== EXERCISE ==
Repeat the material verbatim. Images are excluded from the copy.

** Begin DATA SEGMENT **

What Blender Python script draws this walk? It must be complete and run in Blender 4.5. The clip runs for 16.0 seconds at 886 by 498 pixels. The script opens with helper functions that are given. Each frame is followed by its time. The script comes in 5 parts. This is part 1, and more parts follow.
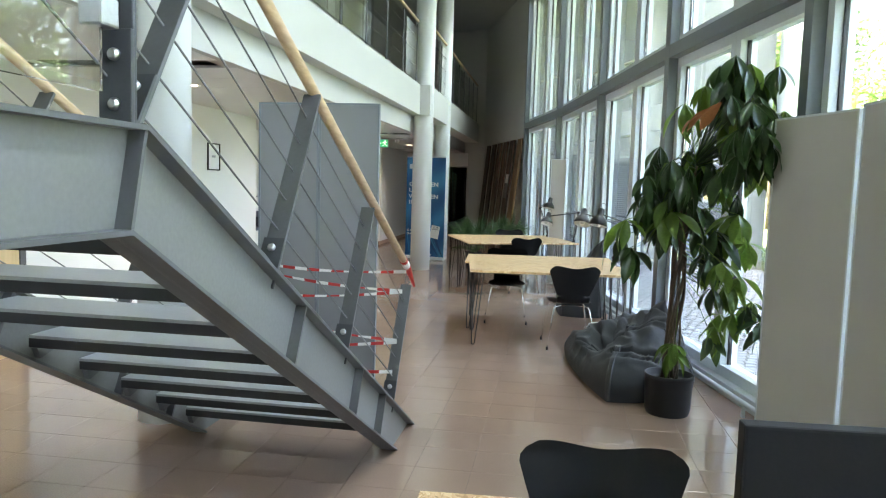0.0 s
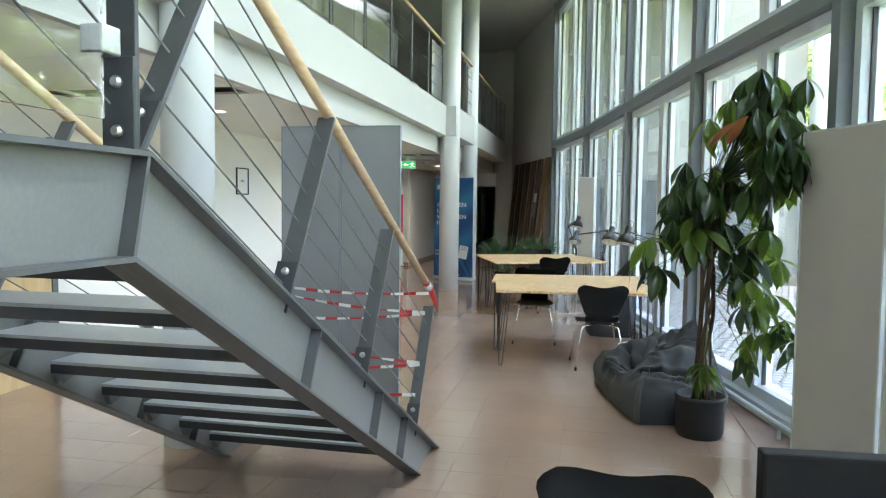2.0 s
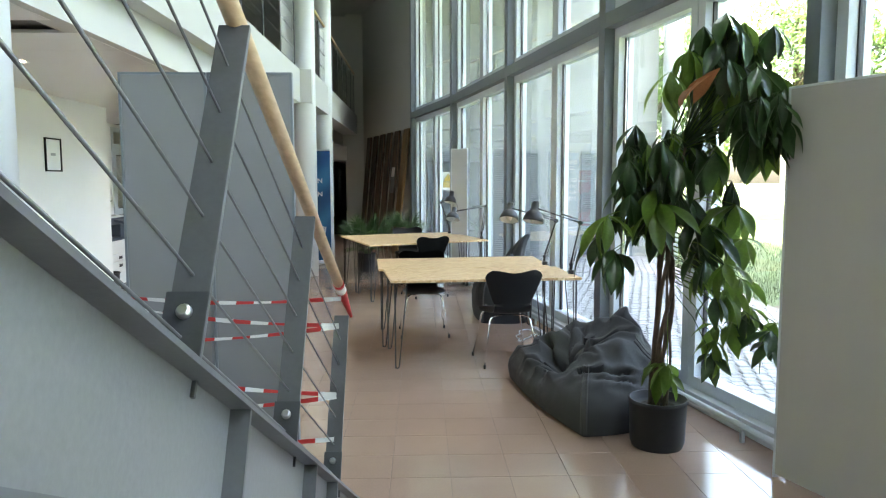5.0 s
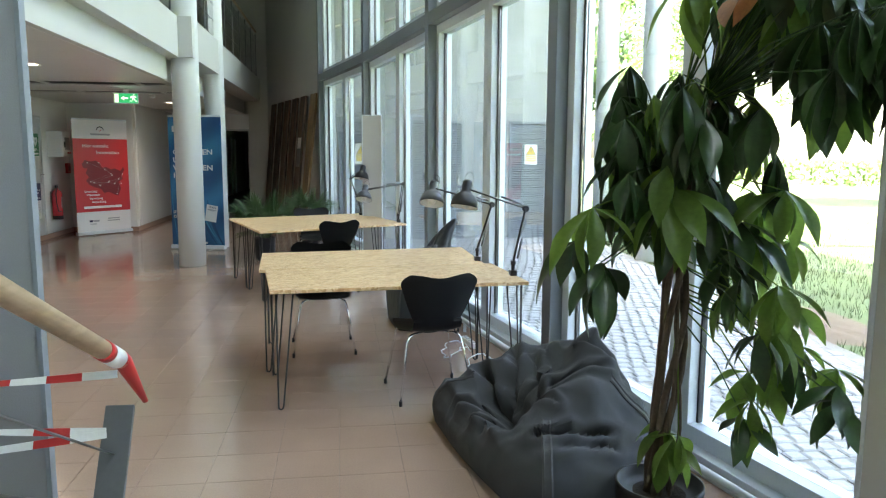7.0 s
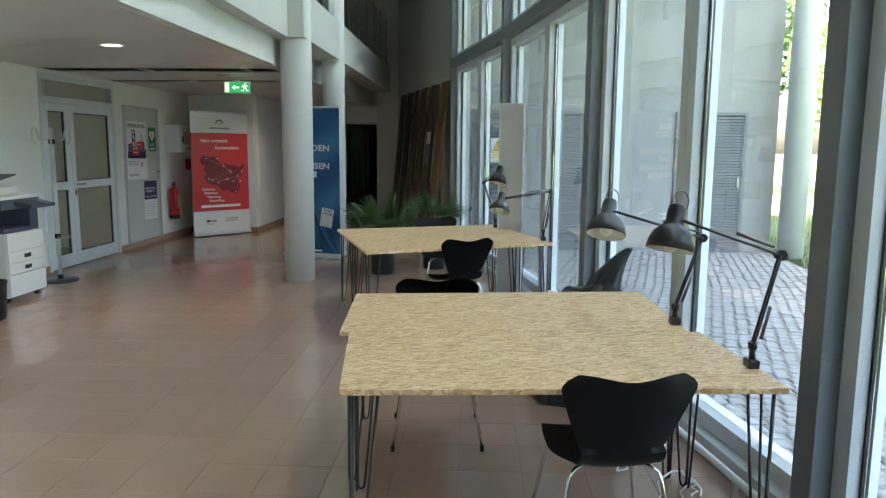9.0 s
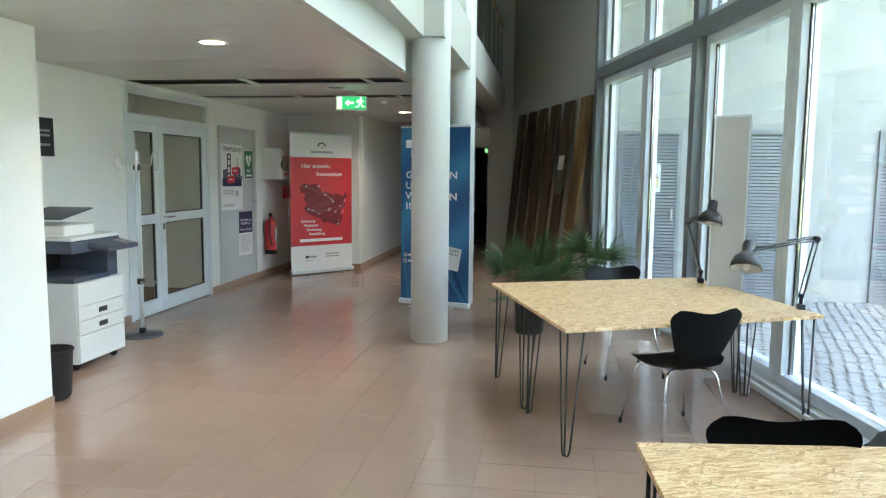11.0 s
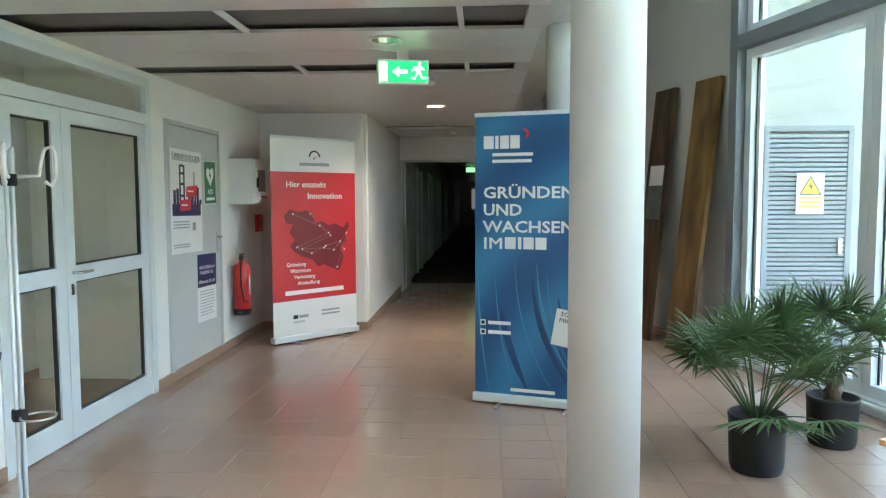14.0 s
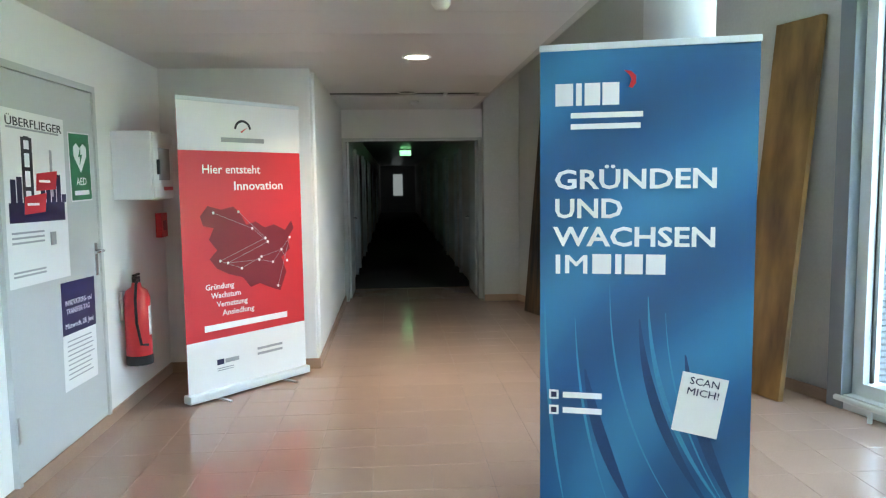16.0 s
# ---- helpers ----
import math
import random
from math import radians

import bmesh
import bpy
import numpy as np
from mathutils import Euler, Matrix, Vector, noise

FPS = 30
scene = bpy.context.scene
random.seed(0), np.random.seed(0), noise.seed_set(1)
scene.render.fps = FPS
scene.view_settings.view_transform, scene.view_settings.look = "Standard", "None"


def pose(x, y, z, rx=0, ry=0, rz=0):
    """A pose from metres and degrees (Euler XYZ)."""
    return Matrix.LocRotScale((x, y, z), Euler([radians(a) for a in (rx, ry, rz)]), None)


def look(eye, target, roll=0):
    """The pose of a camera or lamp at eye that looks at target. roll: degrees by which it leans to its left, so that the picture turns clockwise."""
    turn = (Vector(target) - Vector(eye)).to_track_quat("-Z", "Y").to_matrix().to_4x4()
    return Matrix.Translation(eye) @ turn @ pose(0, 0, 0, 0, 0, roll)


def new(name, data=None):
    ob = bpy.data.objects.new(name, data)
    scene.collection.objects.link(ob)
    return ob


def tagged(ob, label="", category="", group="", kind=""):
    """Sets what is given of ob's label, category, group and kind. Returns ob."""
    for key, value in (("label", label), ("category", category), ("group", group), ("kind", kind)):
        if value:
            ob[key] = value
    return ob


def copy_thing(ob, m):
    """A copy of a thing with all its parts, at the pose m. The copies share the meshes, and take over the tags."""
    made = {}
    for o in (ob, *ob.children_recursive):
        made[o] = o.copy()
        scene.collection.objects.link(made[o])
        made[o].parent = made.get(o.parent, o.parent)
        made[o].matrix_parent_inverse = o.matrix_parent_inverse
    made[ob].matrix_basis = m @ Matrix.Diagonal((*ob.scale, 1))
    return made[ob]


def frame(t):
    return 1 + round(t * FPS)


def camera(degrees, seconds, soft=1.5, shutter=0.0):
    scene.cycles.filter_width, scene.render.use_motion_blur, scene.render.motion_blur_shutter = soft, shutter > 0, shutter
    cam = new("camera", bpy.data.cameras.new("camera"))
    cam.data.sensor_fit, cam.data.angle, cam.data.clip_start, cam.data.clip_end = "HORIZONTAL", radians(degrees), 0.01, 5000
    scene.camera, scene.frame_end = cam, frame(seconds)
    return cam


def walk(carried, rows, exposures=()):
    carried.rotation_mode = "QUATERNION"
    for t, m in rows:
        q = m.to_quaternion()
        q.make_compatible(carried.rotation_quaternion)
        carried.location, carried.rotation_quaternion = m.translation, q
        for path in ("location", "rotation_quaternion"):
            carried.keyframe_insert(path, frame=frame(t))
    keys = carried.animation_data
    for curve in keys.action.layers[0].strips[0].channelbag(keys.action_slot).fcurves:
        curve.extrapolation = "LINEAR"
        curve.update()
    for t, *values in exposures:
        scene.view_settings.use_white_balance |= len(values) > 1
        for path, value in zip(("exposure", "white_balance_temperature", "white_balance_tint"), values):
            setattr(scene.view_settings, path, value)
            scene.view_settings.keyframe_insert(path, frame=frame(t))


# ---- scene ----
cam = camera(63.3, 16.0, soft=1.2)
PATH = [
    (0, (-0.059, -3.209, 1.564), (-0.362, -1.241, 1.385), 1.7),
    (0.5, (-0.006, -3.159, 1.561), (-0.315, -1.19, 1.393), 0.2),
    (1, (-0.008, -3.157, 1.564), (-0.357, -1.194, 1.407), 0.1),
    (1.5, (-0.01, -3.165, 1.566), (-0.391, -1.206, 1.432), 0.7),
    (2, (-0.007, -3.164, 1.567), (-0.398, -1.207, 1.442), 0.7),
    (2.5, (-0.006, -3.165, 1.567), (-0.416, -1.211, 1.445), 0.4),
    (3, (-0.015, -3.151, 1.562), (-0.43, -1.198, 1.44), 0.1),
    (3.5, (-0.118, -3.042, 1.544), (-0.487, -1.083, 1.385), -0.1),
    (4, (-0.305, -2.826, 1.564), (-0.341, -0.834, 1.396), 0.5),
    (4.5, (-0.47, -2.52, 1.562), (-0.46, -0.532, 1.384), 0.2),
    (5.0, (-0.60, -2.12, 1.558), (-0.54, -0.134, 1.368), -0.1),
    (5.5, (-0.625, -1.72, 1.553), (-0.52, 0.264, 1.349), -0.3),
    (6.0, (-0.565, -1.33, 1.547), (-0.41, 0.651, 1.327), -0.5),
    (6.5, (-0.473, -0.94, 1.541), (-0.275, 1.037, 1.306), -0.6),
    (7, (-0.429, -0.551, 1.543), (-0.149, 1.412, 1.281), 0.3),
    (7.5, (-0.315, -0.169, 1.572), (-0.04, 1.794, 1.302), 0.5),
    (8, (-0.284, 0.335, 1.539), (-0.073, 2.302, 1.25), -0.3),
    (8.5, (-0.306, 0.836, 1.532), (-0.106, 2.804, 1.236), 0.4),
    (9, (-0.382, 1.298, 1.584), (-0.471, 3.276, 1.303), 0.5),
    (9.5, (-0.523, 1.863, 1.552), (-0.683, 3.834, 1.255), 1.0),
    (10, (-0.762, 2.215, 1.597), (-1.087, 4.17, 1.33), 0.9),
    (12.5, (-2.262, 4.632, 1.573), (-2.484, 6.613, 1.4), -0.6),
    (13, (-2.538, 5.132, 1.545), (-2.726, 7.117, 1.391), -0.7),
    (13.5, (-2.79, 5.648, 1.538), (-2.892, 7.64, 1.393), -0.5),
    (14, (-3.058, 6.188, 1.525), (-3.172, 8.18, 1.38), -0.2),
    (14.5, (-3.284, 6.712, 1.547), (-3.302, 8.706, 1.402), -0.3),
    (15, (-3.453, 7.286, 1.563), (-3.479, 9.282, 1.428), -0.5),
    (15.5, (-3.673, 7.793, 1.559), (-3.638, 9.787, 1.403), -0.6),
    (16, (-3.765, 8.358, 1.553), (-3.629, 10.344, 1.366), -0.7),
]
walk(cam, [(t, look(eye, target, roll)) for t, eye, target, roll in PATH],
     exposures=[(0.0, 5.12, 7750, 15), (4.0, 5.12, 7750, 15), (7.0, 5.0, 7650, 13), (9.0, 4.58, 7550, 12), (10.0, 4.92, 7450, 12), (12.5, 5.70, 7500, 10), (14.5, 5.92, 7250, 9), (15.0, 5.98, 7200, 9), (16.0, 6.42, 6850, 7)])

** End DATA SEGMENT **

== RESULT OF THE TASK ==
What Blender Python script draws this walk? It must be complete and run in Blender 4.5. The clip runs for 16.0 seconds at 886 by 498 pixels. The script opens with helper functions that are given. Each frame is followed by its time. The script comes in 5 parts. This is part 1, and more parts follow.
0.0 s
2.0 s
5.0 s
7.0 s
9.0 s
11.0 s
14.0 s
16.0 s
# ---- helpers ----
import math
import random
from math import radians

import bmesh
import bpy
import numpy as np
from mathutils import Euler, Matrix, Vector, noise

FPS = 30
scene = bpy.context.scene
random.seed(0), np.random.seed(0), noise.seed_set(1)
scene.render.fps = FPS
scene.view_settings.view_transform, scene.view_settings.look = "Standard", "None"


def pose(x, y, z, rx=0, ry=0, rz=0):
    """A pose from metres and degrees (Euler XYZ)."""
    return Matrix.LocRotScale((x, y, z), Euler([radians(a) for a in (rx, ry, rz)]), None)


def look(eye, target, roll=0):
    """The pose of a camera or lamp at eye that looks at target. roll: degrees by which it leans to its left, so that the picture turns clockwise."""
    turn = (Vector(target) - Vector(eye)).to_track_quat("-Z", "Y").to_matrix().to_4x4()
    return Matrix.Translation(eye) @ turn @ pose(0, 0, 0, 0, 0, roll)


def new(name, data=None):
    ob = bpy.data.objects.new(name, data)
    scene.collection.objects.link(ob)
    return ob


def tagged(ob, label="", category="", group="", kind=""):
    """Sets what is given of ob's label, category, group and kind. Returns ob."""
    for key, value in (("label", label), ("category", category), ("group", group), ("kind", kind)):
        if value:
            ob[key] = value
    return ob


def copy_thing(ob, m):
    """A copy of a thing with all its parts, at the pose m. The copies share the meshes, and take over the tags."""
    made = {}
    for o in (ob, *ob.children_recursive):
        made[o] = o.copy()
        scene.collection.objects.link(made[o])
        made[o].parent = made.get(o.parent, o.parent)
        made[o].matrix_parent_inverse = o.matrix_parent_inverse
    made[ob].matrix_basis = m @ Matrix.Diagonal((*ob.scale, 1))
    return made[ob]


def frame(t):
    return 1 + round(t * FPS)


def camera(degrees, seconds, soft=1.5, shutter=0.0):
    scene.cycles.filter_width, scene.render.use_motion_blur, scene.render.motion_blur_shutter = soft, shutter > 0, shutter
    cam = new("camera", bpy.data.cameras.new("camera"))
    cam.data.sensor_fit, cam.data.angle, cam.data.clip_start, cam.data.clip_end = "HORIZONTAL", radians(degrees), 0.01, 5000
    scene.camera, scene.frame_end = cam, frame(seconds)
    return cam


def walk(carried, rows, exposures=()):
    carried.rotation_mode = "QUATERNION"
    for t, m in rows:
        q = m.to_quaternion()
        q.make_compatible(carried.rotation_quaternion)
        carried.location, carried.rotation_quaternion = m.translation, q
        for path in ("location", "rotation_quaternion"):
            carried.keyframe_insert(path, frame=frame(t))
    keys = carried.animation_data
    for curve in keys.action.layers[0].strips[0].channelbag(keys.action_slot).fcurves:
        curve.extrapolation = "LINEAR"
        curve.update()
    for t, *values in exposures:
        scene.view_settings.use_white_balance |= len(values) > 1
        for path, value in zip(("exposure", "white_balance_temperature", "white_balance_tint"), values):
            setattr(scene.view_settings, path, value)
            scene.view_settings.keyframe_insert(path, frame=frame(t))


# ---- scene ----
cam = camera(63.3, 16.0, soft=1.2)
PATH = [
    (0, (-0.059, -3.209, 1.564), (-0.362, -1.241, 1.385), 1.7),
    (0.5, (-0.006, -3.159, 1.561), (-0.315, -1.19, 1.393), 0.2),
    (1, (-0.008, -3.157, 1.564), (-0.357, -1.194, 1.407), 0.1),
    (1.5, (-0.01, -3.165, 1.566), (-0.391, -1.206, 1.432), 0.7),
    (2, (-0.007, -3.164, 1.567), (-0.398, -1.207, 1.442), 0.7),
    (2.5, (-0.006, -3.165, 1.567), (-0.416, -1.211, 1.445), 0.4),
    (3, (-0.015, -3.151, 1.562), (-0.43, -1.198, 1.44), 0.1),
    (3.5, (-0.118, -3.042, 1.544), (-0.487, -1.083, 1.385), -0.1),
    (4, (-0.305, -2.826, 1.564), (-0.341, -0.834, 1.396), 0.5),
    (4.5, (-0.47, -2.52, 1.562), (-0.46, -0.532, 1.384), 0.2),
    (5.0, (-0.60, -2.12, 1.558), (-0.54, -0.134, 1.368), -0.1),
    (5.5, (-0.625, -1.72, 1.553), (-0.52, 0.264, 1.349), -0.3),
    (6.0, (-0.565, -1.33, 1.547), (-0.41, 0.651, 1.327), -0.5),
    (6.5, (-0.473, -0.94, 1.541), (-0.275, 1.037, 1.306), -0.6),
    (7, (-0.429, -0.551, 1.543), (-0.149, 1.412, 1.281), 0.3),
    (7.5, (-0.315, -0.169, 1.572), (-0.04, 1.794, 1.302), 0.5),
    (8, (-0.284, 0.335, 1.539), (-0.073, 2.302, 1.25), -0.3),
    (8.5, (-0.306, 0.836, 1.532), (-0.106, 2.804, 1.236), 0.4),
    (9, (-0.382, 1.298, 1.584), (-0.471, 3.276, 1.303), 0.5),
    (9.5, (-0.523, 1.863, 1.552), (-0.683, 3.834, 1.255), 1.0),
    (10, (-0.762, 2.215, 1.597), (-1.087, 4.17, 1.33), 0.9),
    (12.5, (-2.262, 4.632, 1.573), (-2.484, 6.613, 1.4), -0.6),
    (13, (-2.538, 5.132, 1.545), (-2.726, 7.117, 1.391), -0.7),
    (13.5, (-2.79, 5.648, 1.538), (-2.892, 7.64, 1.393), -0.5),
    (14, (-3.058, 6.188, 1.525), (-3.172, 8.18, 1.38), -0.2),
    (14.5, (-3.284, 6.712, 1.547), (-3.302, 8.706, 1.402), -0.3),
    (15, (-3.453, 7.286, 1.563), (-3.479, 9.282, 1.428), -0.5),
    (15.5, (-3.673, 7.793, 1.559), (-3.638, 9.787, 1.403), -0.6),
    (16, (-3.765, 8.358, 1.553), (-3.629, 10.344, 1.366), -0.7),
]
walk(cam, [(t, look(eye, target, roll)) for t, eye, target, roll in PATH],
     exposures=[(0.0, 5.12, 7750, 15), (4.0, 5.12, 7750, 15), (7.0, 5.0, 7650, 13), (9.0, 4.58, 7550, 12), (10.0, 4.92, 7450, 12), (12.5, 5.70, 7500, 10), (14.5, 5.92, 7250, 9), (15.0, 5.98, 7200, 9), (16.0, 6.42, 6850, 7)])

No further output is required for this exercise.